A fine diner raises the west
15/20
Contemporary$$$
What odds would you give Navi in 2018? It's a brand new fine diner in a quiet Yarraville backstreet serving just 25 diners a night. Very few chefs are taking that risk any more. Fewer still are entering the fray with a $120-a-head, 10-course deg.
But Navi is anything but a punt for chef-owner Julian Hills. It's been 10 years in the planning, and the plan is very clear. His aspirations don't include the World's 50 Best Restaurants list or even to make a lot of money.

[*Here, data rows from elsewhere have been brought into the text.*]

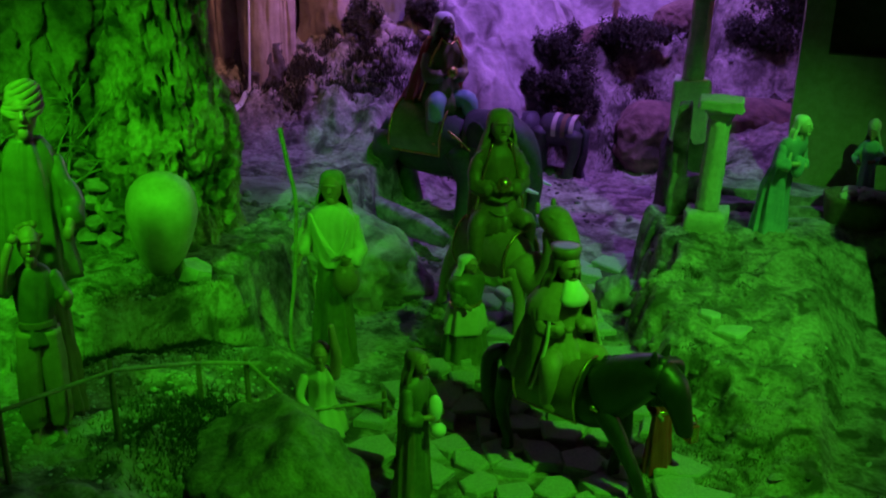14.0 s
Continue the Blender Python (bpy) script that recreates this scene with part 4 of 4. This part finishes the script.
# a wound turban: bands that cross over the crown
ball(bm, (0, 0.006 * H_, 0.955 * H_), (0.066 * H_, 0.072 * H_, 0.050 * H_), 3)
for k in range(6):
    u = k / 5
    tube(bm, [((0.070 - 0.030 * u * u) * H_ * math.cos(a), 0.006 * H_ + (0.075 - 0.030 * u * u) * H_ * math.sin(a), (0.940 + 0.045 * u + 0.022 * math.sin(a + 2.6 * u)) * H_) for a in [2 * math.pi * j / 14 for j in range(15)]], 0.011 * H_, 3, 8)
cloak(bm, [(0, 0, z * H_, rx * H_, ry * H_, 1) for z, rx, ry in ((0.44, 0.150, 0.12), (0.55, 0.128, 0.095), (0.70, 0.118, 0.082), (0.80, 0.100, 0.062), (0.85, 0.060, 0.050))], 2, 64, 0.10, 7)
statue("tall_man_statue", bm, [UMBER, SKIN, OLIVE, TAN], pose(-0.447, 0.555, drop(-0.447, 0.555) - 0.002, 0, 0, 35) @ Matrix.Diagonal((0.74, 0.74, 1.0, 1)), "tall painted man statue with wound turban, arm raised")
bm = bmesh.new()
H_ = 0.228
for sx in (-1, 1):
    cloak(bm, [(sx * x * H_, y * H_, z * H_, r * H_, r * 1.05 * H_, w) for x, y, z, r, w in ((0.062, 0.0, 0.07, 0.046, 1.2), (0.064, -0.004, 0.12, 0.056, 1.2), (0.060, -0.012, 0.27, 0.060, 0.9), (0.052, -0.006, 0.40, 0.066, 0.7), (0.042, 0.0, 0.52, 0.066, 0.4))], 2, 36, 0.08, 6)
    tube(bm, [(sx * 0.062 * H_, 0.004 * H_, 0.12 * H_), (sx * 0.062 * H_, 0.006 * H_, 0.035 * H_), (sx * 0.068 * H_, -0.07 * H_, 0.016 * H_)], [0.024 * H_, 0.022 * H_, 0.020 * H_], 1, 10)
cloak(bm, [(0, 0, z * H_, rx * H_, ry * H_, w) for z, rx, ry, w in ((0.46, 0.104, 0.084, 1.1), (0.53, 0.090, 0.070, 0.8), (0.56, 0.082, 0.064, 0.3), (0.66, 0.094, 0.068, 0.6), (0.745, 0.100, 0.062, 0.4), (0.79, 0.074, 0.050, 0.2), (0.815, 0.036, 0.034, 0))], 0, 56, 0.09, 8)
cloak(bm, [(0, 0, 0.535 * H_, 0.091 * H_, 0.072 * H_, 0.3), (0, 0, 0.565 * H_, 0.088 * H_, 0.069 * H_, 0.3)], 4, 36, 0.04)
head_of(bm, 0, -0.01 * H_, 0.905 * H_, 0.070 * H_, 1, None, 0.1)
for k in range(26):
    a, b_ = 2.4 * k, 0.15 + 0.85 * ((k * 0.618) % 1)
    ball(bm, (0.052 * H_ * math.cos(a) * math.sqrt(1 - b_ * b_ * 0.7), (0.016 + 0.050 * math.sin(a) * math.sqrt(1 - b_ * b_ * 0.7)) * H_, (0.915 + 0.058 * b_) * H_), (0.020 * H_, 0.020 * H_, 0.018 * H_), 3, u=8, v=6)
sleeve_of(bm, [(-0.085 * H_, 0, 0.755 * H_), (-0.125 * H_, -0.03 * H_, 0.735 * H_), (-0.150 * H_, -0.06 * H_, 0.715 * H_)], [0.036 * H_, 0.038 * H_, 0.040 * H_], 0)
tube(bm, [(-0.150 * H_, -0.06 * H_, 0.715 * H_), (-0.130 * H_, -0.09 * H_, 0.82 * H_), (-0.085 * H_, -0.085 * H_, 0.925 * H_)], [0.030 * H_, 0.026 * H_, 0.020 * H_], 1, 12)
ball(bm, (-0.068 * H_, -0.082 * H_, 0.945 * H_), (0.026 * H_, 0.016 * H_, 0.020 * H_), 1, u=12, v=8)
sleeve_of(bm, [(0.085 * H_, 0, 0.755 * H_), (0.115 * H_, -0.01 * H_, 0.71 * H_), (0.130 * H_, -0.02 * H_, 0.66 * H_)], [0.036 * H_, 0.038 * H_, 0.040 * H_], 0)
tube(bm, [(0.130 * H_, -0.02 * H_, 0.66 * H_), (0.145 * H_, -0.07 * H_, 0.64 * H_), (0.150 * H_, -0.13 * H_, 0.68 * H_)], [0.028 * H_, 0.025 * H_, 0.020 * H_], 1, 12)
ball(bm, (0.150 * H_, -0.145 * H_, 0.695 * H_), (0.026 * H_, 0.026 * H_, 0.028 * H_), 1, u=12, v=8)
statue("boy_statue", bm, [OLIVE, SKIN, TAN, HAIR, WOOD], pose(-0.422, 0.510, drop(-0.422, 0.51) - 0.002, 0, 0, 38) @ Matrix.Diagonal((0.84, 0.84, 1.0, 1)), "painted boy statue in tunic and trousers shading his eyes")

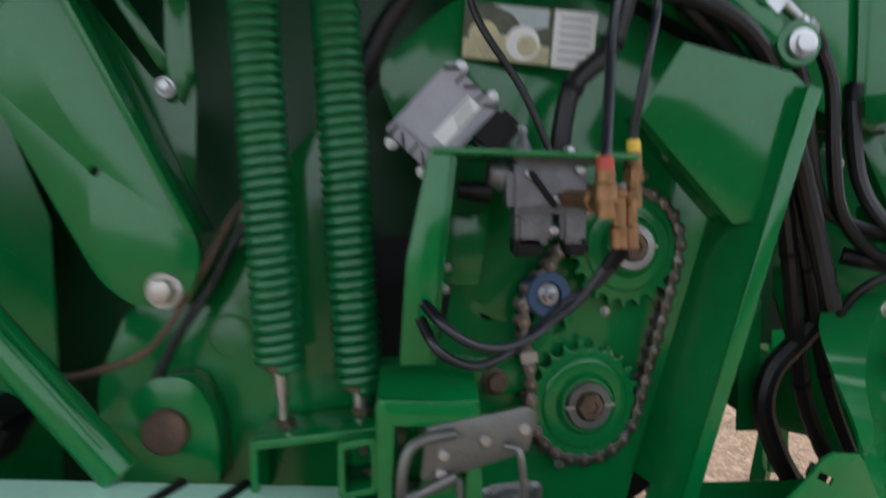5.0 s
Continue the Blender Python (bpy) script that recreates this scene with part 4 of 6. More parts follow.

Navi is actually part of an emerging trend from chefs who are daring to wonder if maybe they can build a restaurant that serves them as well as their diners. If they can support their families – and see them, too – without having to ditch their whites and start a burger chain. See also in this category Underbar in Ballarat, a 16-seater doing just two services a week. And the numbers check out. Navi's next available Friday night four-top booking is in December. It's bar seating only for twosomes until mid-October.
Of course, it helps that Hills has the chops to fill the seats, and kept a hat firmly affixed to Paringa Estate on the Mornington Peninsula for six years to prove it. Thanks to a fine arts degree and his architect brother, he's built a stunning venue in an under-serviced area that is one of the prettiest spaces Melbourne has seen in some time.
Navi unites the semi-industrial with the elegantly soothing. It's like a bomb shelter outfitted by the late great Vogue Entertaining, all soft archways, neutral greys, dark tables and linen napkins loosely scrunched through handmade ceramic rings. Hills, a potter, has thrown every single lushly glazed or raw and speckled plate.
The light spills warmly from a quietly studious kitchen and carefully aimed spots make his tweezered and flowered dishes pop in pics without you shamefully having to ask a pal to illuminate your fermented garlic macaron.
There's strong personal expression in everything, from a soundtrack featuring OutKast and Johnny Cash to an interesting drinks list embracing sakes, flinty Queensland verdelhos and elegant but weighted Mount Mary chardonnays. It contributes heavily to Navi's likeability, even if some elements don't swerve to your personal tastes.
Of the opening snacks, macadamia cream pooled into a buttery tart with hints of native thyme and smoked bush tomato dust pings my tastebuds better than the sweet, chewy, black garlic macaron sandwiching salty trout roe. A one-bite hit of raw wallaby with pickled wild roses in a cured egg yolk roll-up is like very grown-up recess.
Don't expect any of the above though. Hills is also relentlessly restless, changing most things nightly.
Sadly that means I can't promise the bonito Hills has aged in beeswax as a sushi chef might enhance fish between kombu. It's floral and butter-soft, washed with a bone dashi given a herbal hit with a little tea-tree. Nor the cheese course where he made a savoury cheesecake from Shaw River blue with rich walnut crust and jelly of tamarillo acting like a quince paste. The tamarillos were a single gift from a friend in Red Hill. The dish is already retired.
But I can attest to very solid cooking underpinning the Navi experience. Sweetbreads are salted, bathed in a thyme-infused brown butter and fried off in a barley and shiitake glaze until glossy golden, creamy soft, all offset with a mushroom compote and pickled karkalla. A just-browned fillet of john dory also has the mark of good timing in pan, and comes with pickled mussels and lots of ocean greens. The tranche of Macedon duck sitting in a plum glaze is the perfect shade of pink, its thin skein of fat and skin shattery to touch.
With the menu's rolling nature, not every element will hit home. The duck's accompanying bone-broth-tuned-custard topped with crisped fermented carrots is a little firmly set, its carrots slightly bitter. There are more sea succulents and flowers adorning dishes than feels strictly necessary.
But dessert finishes brilliantly strong. A milky clean strawberry gum sorbet with tart pickled quandong threads and macadamia praline is the great Australian bite. Charred pear with its skin turned to little wafers is lobbed with a luxe, creamy quenelle of truffle ice-cream. Phwoar.
This is a great get for Yarraville. More than that, it's a great sign that truly singular restaurants still have a hope. Who'd have bet on that?